Let’s blame the liberal bubble

Yesterday, I stood in line at my polling place filling out my ballot. I didn’t wait for a private booth. I didn’t care who saw it. I live in Brooklyn. As I walked to work, I actually thought that maybe someday I would have a daughter, and I would tell her how I voted for the first female president.

Today, there was silence on the subway. One woman grasped a poll, a single tear running down her cheek. My office was half-empty, shrouded in an eery stillness.

I keep saying, “I can’t believe it.” And people keep telling me, “We live in a bubble. That’s why this happened.”

I don’t accept that. No, I don’t live in racistland. But the people who live there apparently weren’t willing to admit they voted for Trump either.
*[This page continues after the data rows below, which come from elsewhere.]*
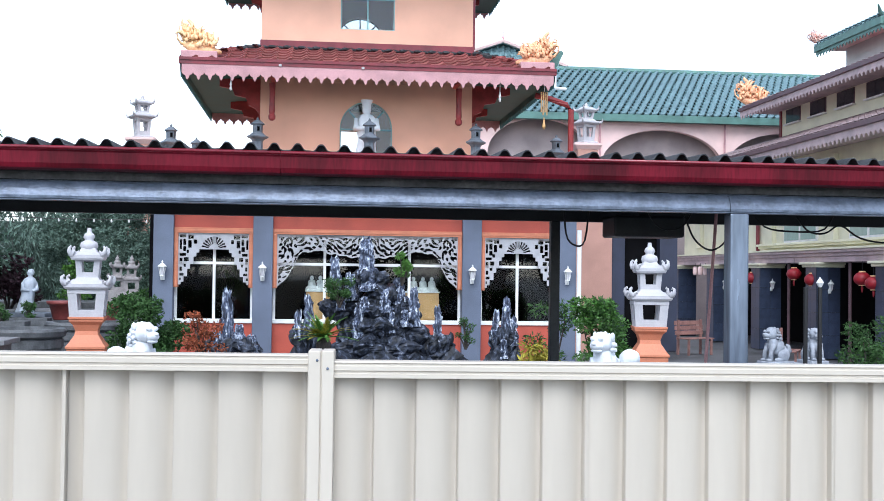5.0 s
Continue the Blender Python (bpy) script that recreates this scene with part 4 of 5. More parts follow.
# lanterns raised on rendered gate piers
pier = thing("gate_pier", "tall salmon rendered gate pier", "pier", (7.5, 30.4, 0), 0, "gate piers")
# salmon darkened towards brown, so the wall's shade is in the colour
PIER = mat("shaded_salmon_render", (0.52, 0.295, 0.235), 0.85, var=0.08, scale=1.2, bump=0.2)
part("shaft", box(-0.45, 0.55, -0.4, 0.6, -0.4, 3.6, 0.02), PIER, pier)
part("upper_shaft", box(-0.44, 0.12, -0.45, 0.12, 3.6, 5.25, 0.02), PIER, pier)
part("cap", lathe([(0.29, 5.25), (0.33, 5.30), (0.38, 5.36), (0.38, 5.42), (0.30, 5.421)], 4, None, (-0.16, -0.16, 0), True), PALE_PINK, pier)
copy_thing(pier, pose(-4.34, 30.36, 0.06))
pier.location.z = 0.22


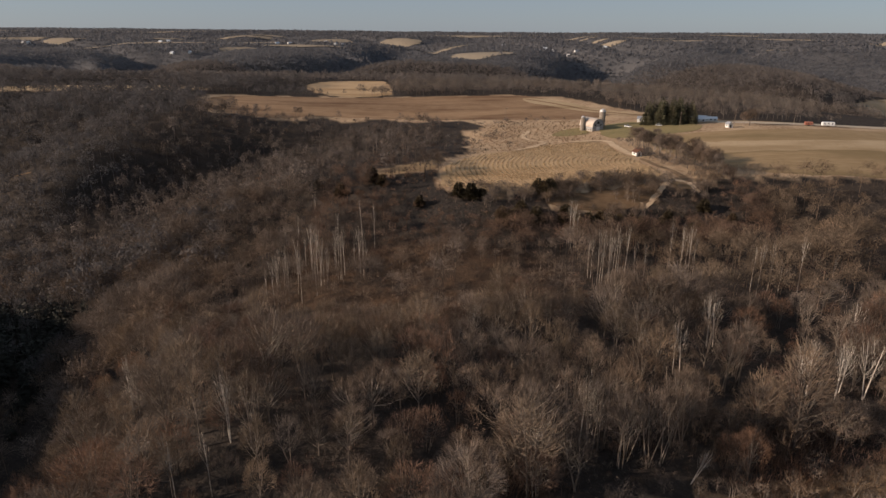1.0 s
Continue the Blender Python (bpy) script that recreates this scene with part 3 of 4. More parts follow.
stand_rng = random.Random(17)
pale = [(84, 124), (88, 127), (93, 124), (96, 128), (100, 125), (58, 134), (6, 148), (116, 138), (121, 136), (125, 140), (-62, 52), (30, 104), (-44, 96), (112, 152), (72, 150)]
stands = [(26 + 3.1 * k + stand_rng.uniform(-1, 1), 99 + stand_rng.uniform(-4, 5)) for k in range(9)] + [(2, 56), (5, 52), (-1, 53), (68, 128), (64, 132), (72, 130)]


def size_at(x, y):
    """Smaller trees in the brush and towards the field edges."""
    s = 1 - 0.36 * ease(222, 246, y) * ease(300, 290, y) * ease(-110, -60, x) * ease(140, 118, x)
    s = s * (0.98 + 0.3 * swell(x, y, 46, 61) * ease(290, 270, y)) * (1 - 0.25 * thin_at(x, y))
    for gx, gy in pale + stands:
        s = s * np.where((np.abs(x - gx) < 4.5) & (y - gy > -15) & (y - gy < 2), 0.52, 1.0)
    s = s - 0.2 * ease(-215, -170, x) * ease(300, 330, y) * ease(545, 530, y) * ease(20, 0, x)
    s = s * (1 - 0.22 * ease(-175, -150, x) * ease(440, 490, y) * ease(545, 530, y) * ease(20, 0, x))
    s = s * (1 - 0.62 * ease(248, 262, y) * ease(298, 292, y) * ease(-45, -22, x) * ease(126, 116, x))
    s = s * (1 - 0.5 * ease(-250, -225, x) * ease(-120, -135, x) * ease(655, 665, y) * ease(770, 740, y))
    s = s * (1 - (0.26 + 0.22 * swell(x, y, 30, 66)) * ease(262, 280, y) * ease(306, 298, y) * ease(112, 124, x))
    s = s * (1 - 0.55 * ease(245, 275, x) * ease(430, 445, y) * ease(540, 500, y))
    return np.clip(s, 0.2, 1.3)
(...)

I haven’t lived in New York for my whole life. I’ve lived in some very blue states, true. And now I live in a city that Trump calls home, too.

More than half of this country did not vote for a reality television star with no political experience. Does more than half the country live in a bubble?

I don’t just associate with people who agree with every word I have to say. I respect other opinions. But I’m very, very scared. I can’t respect opinions that value hatred of other cultures, religions, ethnicities, sexual orientation, and so on. I don’t respect people who have been endorsed by the KKK and the NRA. I can’t.

So did Trump win because I was caught up in the bubble? Were the pollsters and forecasters caught up in the bubble, too? Is that why they predicted this wrong for the first time since Truman?

It’s not the bubble’s fault. The bubble did this right.